I’ve been running the development version of Ubuntu 6.06 (Dapper Drake) on all my machines since GNOME 2.14 was released on March 15th, without too much trouble. When I ran my daily upgrade yesterday, I noticed the artwork started to mention Dapper Beta. Today, Dapper officially enters Beta status, so the release should be more or less in its final form. Now you can read the Beta Announcement and drool over the great new features. If you can, try out the Beta and report any remainging bugs!

Dapper is different from previous Ubuntu releases. It is the culmination of lessons learned from the first three releases and will be the first one to receive three years of support for desktop installations and five years for servers, which makes it comparable to the expensive “enterprise” distributions from Red Hat and SUSE. The difference is of course that Ubuntu will never have a separate “enterprise” release but all Ubuntu users get the best possible distribution for free. This is great for corporate users and others who value extremely stable platforms but it has another consequense as well, for those who enjoy living on the edge: the freedom to experiment on the release coming up after Dapper, the Edgy Eft!

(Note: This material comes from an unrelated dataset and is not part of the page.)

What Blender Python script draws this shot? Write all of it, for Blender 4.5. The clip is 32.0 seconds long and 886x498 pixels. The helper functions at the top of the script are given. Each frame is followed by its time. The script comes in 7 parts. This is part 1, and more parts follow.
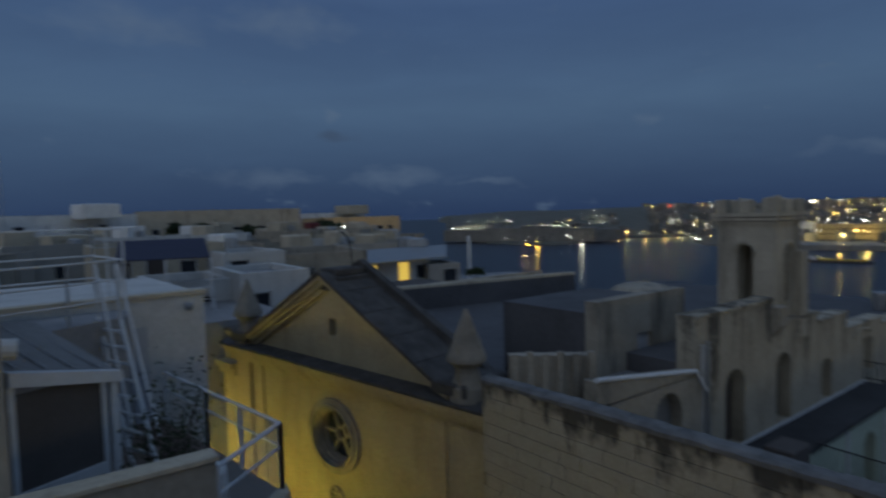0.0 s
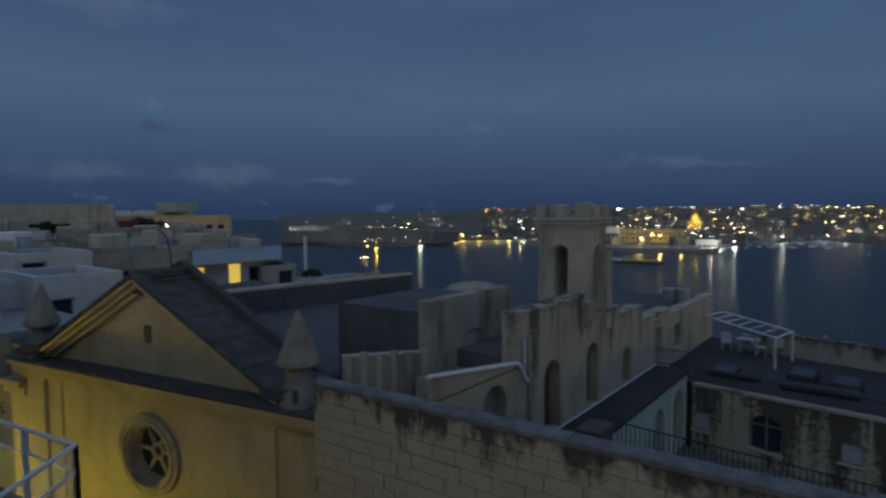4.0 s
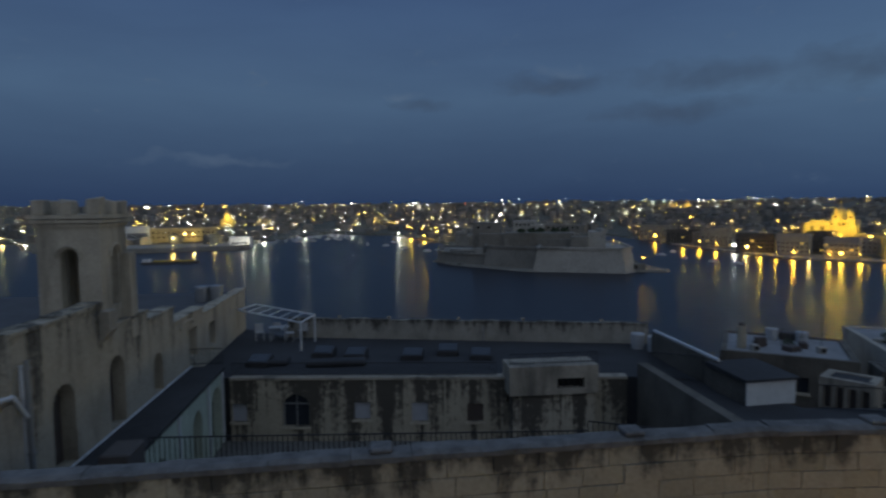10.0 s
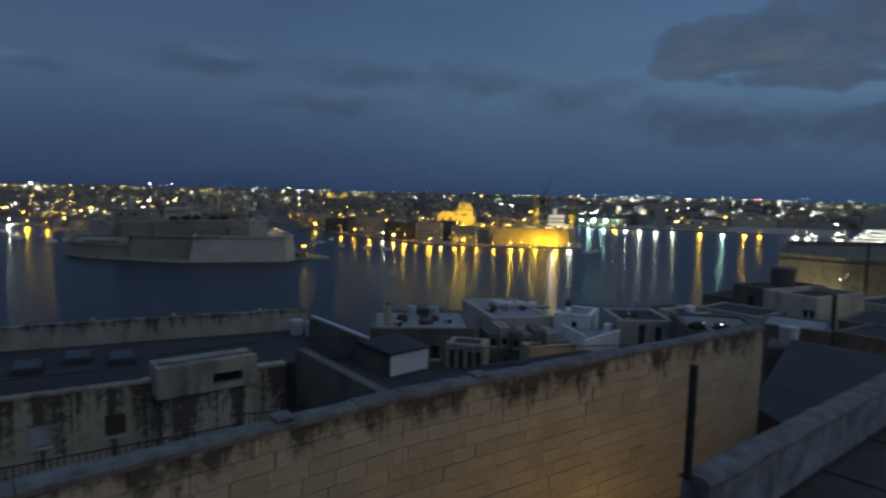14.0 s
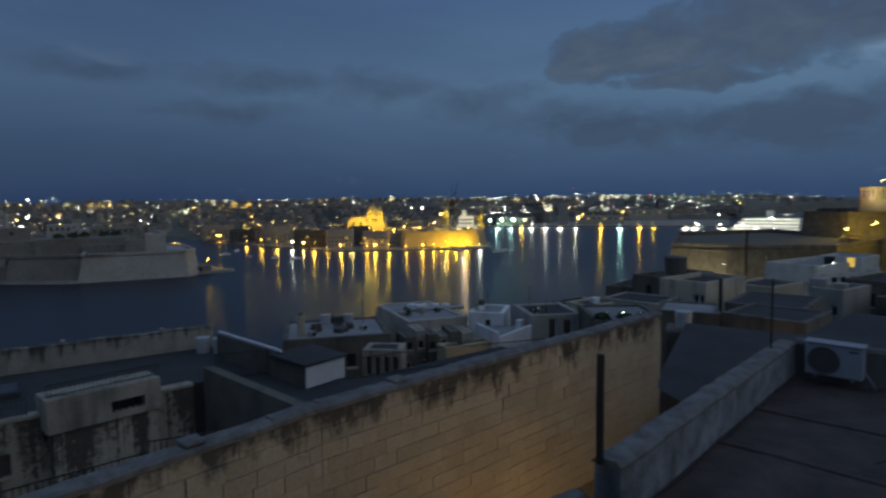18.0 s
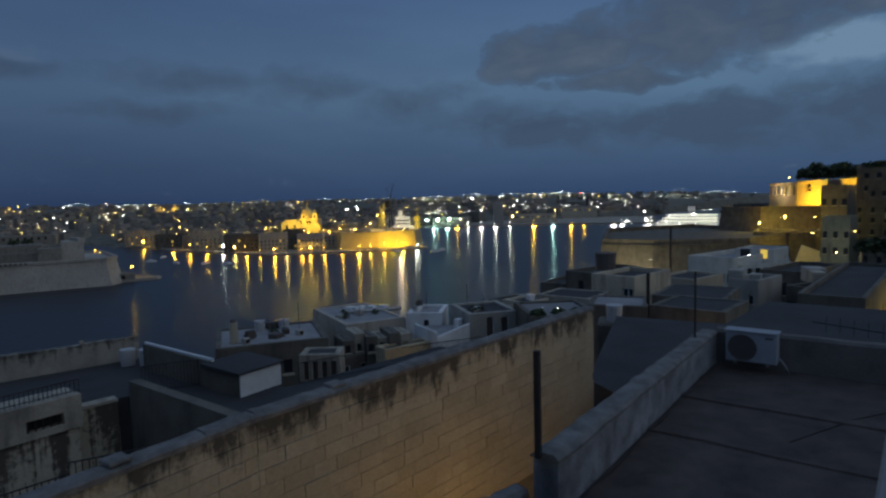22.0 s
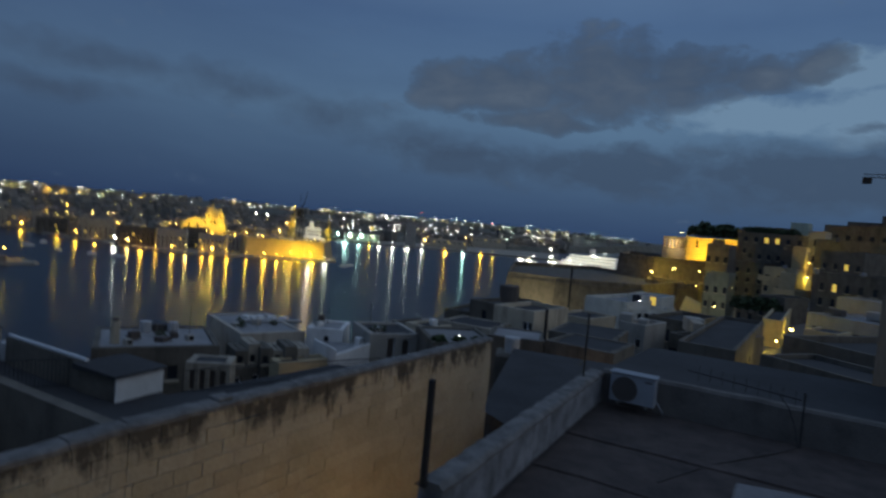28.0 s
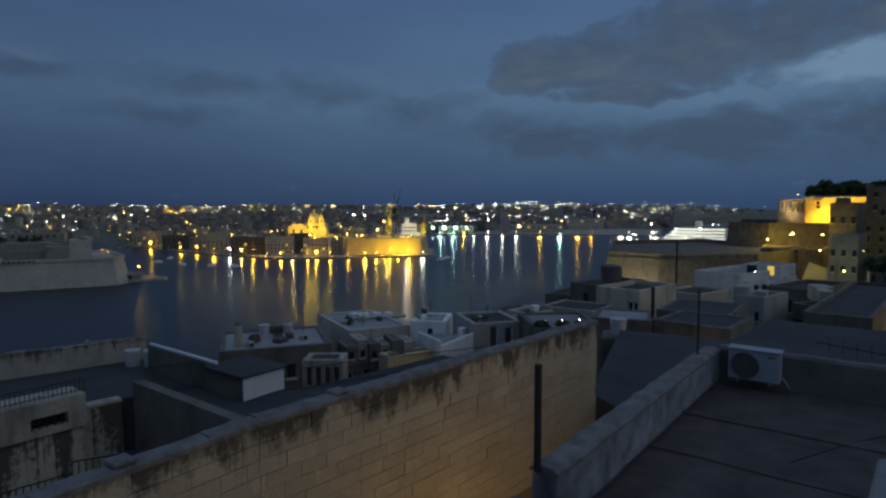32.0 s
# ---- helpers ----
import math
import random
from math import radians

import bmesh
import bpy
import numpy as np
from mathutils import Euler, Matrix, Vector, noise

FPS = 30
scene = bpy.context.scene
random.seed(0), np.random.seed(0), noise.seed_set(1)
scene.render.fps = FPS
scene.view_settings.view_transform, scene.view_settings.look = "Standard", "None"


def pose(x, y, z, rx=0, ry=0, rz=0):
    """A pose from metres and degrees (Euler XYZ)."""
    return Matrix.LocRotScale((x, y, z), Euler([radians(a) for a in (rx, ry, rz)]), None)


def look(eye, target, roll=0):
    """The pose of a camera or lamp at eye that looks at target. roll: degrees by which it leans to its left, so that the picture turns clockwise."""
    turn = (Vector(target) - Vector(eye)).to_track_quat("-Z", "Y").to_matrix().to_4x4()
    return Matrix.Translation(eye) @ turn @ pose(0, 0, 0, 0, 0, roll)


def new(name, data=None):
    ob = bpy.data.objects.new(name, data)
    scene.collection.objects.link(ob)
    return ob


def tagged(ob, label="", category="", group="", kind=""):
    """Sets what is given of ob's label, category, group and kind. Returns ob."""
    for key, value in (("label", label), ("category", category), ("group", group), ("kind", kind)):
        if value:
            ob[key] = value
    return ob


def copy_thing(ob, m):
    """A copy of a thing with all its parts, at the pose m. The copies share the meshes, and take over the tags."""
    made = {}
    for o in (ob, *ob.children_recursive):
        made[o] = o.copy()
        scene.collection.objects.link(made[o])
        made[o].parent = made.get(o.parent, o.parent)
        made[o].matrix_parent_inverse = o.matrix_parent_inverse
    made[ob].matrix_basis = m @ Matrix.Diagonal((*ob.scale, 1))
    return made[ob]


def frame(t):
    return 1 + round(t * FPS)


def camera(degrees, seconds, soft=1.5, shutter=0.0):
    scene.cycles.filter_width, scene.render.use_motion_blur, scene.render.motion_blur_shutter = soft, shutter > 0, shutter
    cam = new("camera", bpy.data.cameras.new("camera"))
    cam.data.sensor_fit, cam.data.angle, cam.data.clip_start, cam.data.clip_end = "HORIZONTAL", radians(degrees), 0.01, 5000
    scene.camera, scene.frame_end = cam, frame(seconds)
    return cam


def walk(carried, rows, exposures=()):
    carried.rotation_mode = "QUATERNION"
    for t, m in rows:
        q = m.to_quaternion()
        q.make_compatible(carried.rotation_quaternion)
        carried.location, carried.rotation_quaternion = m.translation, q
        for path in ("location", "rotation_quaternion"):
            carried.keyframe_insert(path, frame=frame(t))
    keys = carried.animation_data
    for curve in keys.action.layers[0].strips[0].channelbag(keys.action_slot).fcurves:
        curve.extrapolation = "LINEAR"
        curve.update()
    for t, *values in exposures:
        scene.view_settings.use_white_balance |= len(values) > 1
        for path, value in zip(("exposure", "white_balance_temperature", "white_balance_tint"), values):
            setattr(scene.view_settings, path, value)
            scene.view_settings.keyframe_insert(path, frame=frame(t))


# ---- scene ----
cam = camera(74.0, 32.0, soft=2.4, shutter=1.0)
PATH = [
    (0, (-0.182, -0.421, 50.075), (-8.161, 5.576, 49.469), -1.66),
    (0.5, (-0.169, -0.384, 50.051), (-8.734, 4.759, 49.600), -1.13),
    (1, (-0.156, -0.394, 50.067), (-8.976, 4.287, 49.519), -0.99),
    (1.5, (-0.093, -0.448, 50.088), (-8.858, 4.339, 49.575), -0.53),
    (2, (-0.049, -0.456, 50.093), (-8.475, 4.913, 49.682), -0.74),
    (2.5, (-0.043, -0.420, 50.075), (-7.930, 5.715, 49.690), -0.58),
    (3, (-0.066, -0.331, 50.055), (-7.172, 6.686, 49.526), -1.02),
    (3.5, (-0.106, -0.309, 50.044), (-6.627, 7.248, 49.450), -0.73),
    (5.5, (-0.148, -0.208, 50.024), (-4.936, 8.536, 49.237), -1.04),
    (6, (-0.132, -0.178, 50.034), (-4.341, 8.857, 49.222), -0.84),
    (6.5, (-0.126, -0.151, 50.031), (-3.728, 9.149, 49.299), 0.03),
    (7, (-0.114, -0.117, 50.021), (-3.054, 9.420, 49.389), 0.37),
    (7.5, (-0.103, -0.099, 50.015), (-2.198, 9.664, 49.462), 0.60),
    (8, (-0.106, -0.071, 49.994), (-1.163, 9.854, 49.379), 0.24),
    (8.5, (-0.097, -0.001, 49.975), (-0.226, 9.974, 49.281), -0.36),
    (9, (-0.095, 0.016, 49.984), (0.256, 9.981, 49.218), 0.03),
    (9.5, (-0.083, 0.030, 49.983), (0.532, 9.981, 49.199), -0.21),
    (10, (-0.048, 0.044, 49.980), (0.960, 9.966, 49.238), -0.58),
    (10.5, (-0.005, 0.006, 49.992), (1.526, 9.852, 49.155), -0.26),
    (11, (0.071, 0.041, 49.984), (1.663, 9.884, 49.215), -0.12),
    (11.5, (0.116, 0.049, 49.965), (2.102, 9.821, 49.226), -0.45),
    (12, (0.171, 0.037, 49.984), (3.907, 9.285, 49.258), -0.52),
    (12.5, (0.110, 0.021, 49.962), (4.987, 8.721, 49.247), 0.86),
    (13, (0.119, 0.007, 49.968), (5.317, 8.514, 49.187), 0.55),
    (13.5, (0.116, 0.001, 49.979), (5.942, 8.077, 49.062), 1.06),
    (14, (0.137, 0.016, 49.980), (6.270, 7.863, 49.078), 1.32),
    (14.5, (0.154, -0.007, 49.984), (6.836, 7.379, 49.085), 0.60),
    (16.5, (0.214, 0.123, 49.960), (6.986, 7.374, 48.711), 2.46),
    (17, (0.201, 0.100, 49.959), (6.854, 7.500, 48.962), 0.45),
    (17.5, (0.162, 0.047, 49.968), (6.976, 7.311, 49.075), -0.73),
    (18, (0.152, 0.013, 49.987), (7.390, 6.863, 49.158), -0.76),
    (18.5, (0.160, 0.008, 49.993), (7.650, 6.584, 49.179), -1.41),
    (19, (0.170, -0.019, 50.002), (7.965, 6.187, 49.146), -1.43),
    (19.5, (0.196, 0.001, 49.999), (8.117, 6.056, 49.228), -1.47),
    (20, (0.192, 0.019, 49.997), (7.949, 6.274, 49.155), -1.61),
    (20.5, (0.180, 0.006, 49.995), (8.048, 6.123, 49.165), -1.85),
    (21, (0.196, 0.020, 49.994), (8.052, 6.134, 49.044), -1.74),
    (21.5, (0.184, 0.028, 49.994), (8.051, 6.135, 49.092), -1.74),
    (22, (0.176, 0.020, 49.993), (8.106, 6.054, 49.151), -1.56),
    (22.5, (0.159, -0.012, 50.003), (8.267, 5.789, 49.217), -0.59),
    (23, (0.162, -0.005, 50.008), (8.528, 5.440, 49.407), -0.16),
    (23.5, (0.147, -0.021, 50.003), (8.799, 4.945, 49.307), -0.43),
    (24, (0.182, -0.008, 50.004), (9.009, 4.622, 49.195), -0.08),
    (24.5, (0.196, -0.007, 50.000), (9.090, 4.495, 49.211), 0.28),
    (25, (0.203, -0.008, 49.999), (9.089, 4.507, 49.191), 0.60),
    (25.5, (0.196, -0.006, 50.002), (9.024, 4.627, 49.218), 0.15),
    (27.5, (0.174, -0.028, 50.059), (9.116, 4.350, 49.128), 5.49),
    (28, (0.146, -0.014, 50.057), (8.919, 4.765, 49.609), 5.12),
    (28.5, (0.126, -0.030, 50.064), (8.745, 5.029, 49.726), 1.13),
    (29, (0.127, -0.027, 50.058), (8.732, 5.048, 49.605), -0.31),
    (29.5, (0.136, -0.019, 50.054), (8.617, 5.246, 49.460), -0.49),
    (30, (0.131, -0.031, 50.055), (8.469, 5.464, 49.519), -0.28),
    (30.5, (0.121, -0.034, 50.047), (8.323, 5.648, 49.378), -0.36),
    (31, (0.124, -0.040, 50.049), (8.169, 5.845, 49.245), -0.44),
    (31.5, (0.120, -0.037, 50.054), (8.090, 5.958, 49.321), -0.16),
    (32, (0.103, -0.042, 50.054), (7.983, 6.074, 49.349), -0.14),
]
walk(cam, [(t, look(eye, target, roll)) for t, eye, target, roll in PATH])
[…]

Following a rock solid release such as Dapper, the Ubuntu community can again freely concentrate on exploring new, exciting technologies for the next releases. Ubuntu leader Mark Shuttleworth, A.K.A sabdfl, opened yesterday the planning period for the next release, giving the community free hands to experiment, imposing almost “zero from-the-top requirements” for the release. We can afford this because of the long support for Dapper. Those who want to keep running a solid release can still enjoy Dapper while the more adventurous users can venture to the unknown with Edgy Eft. I’m sure that will be very exciting. I’m already anxious to try out Xen, wobbly windows on Xgl/AIGXL, and whatever the Ubuntu hackers come up with. Let’s first get Dapper out though, and make sure it’s the most awesome system to date!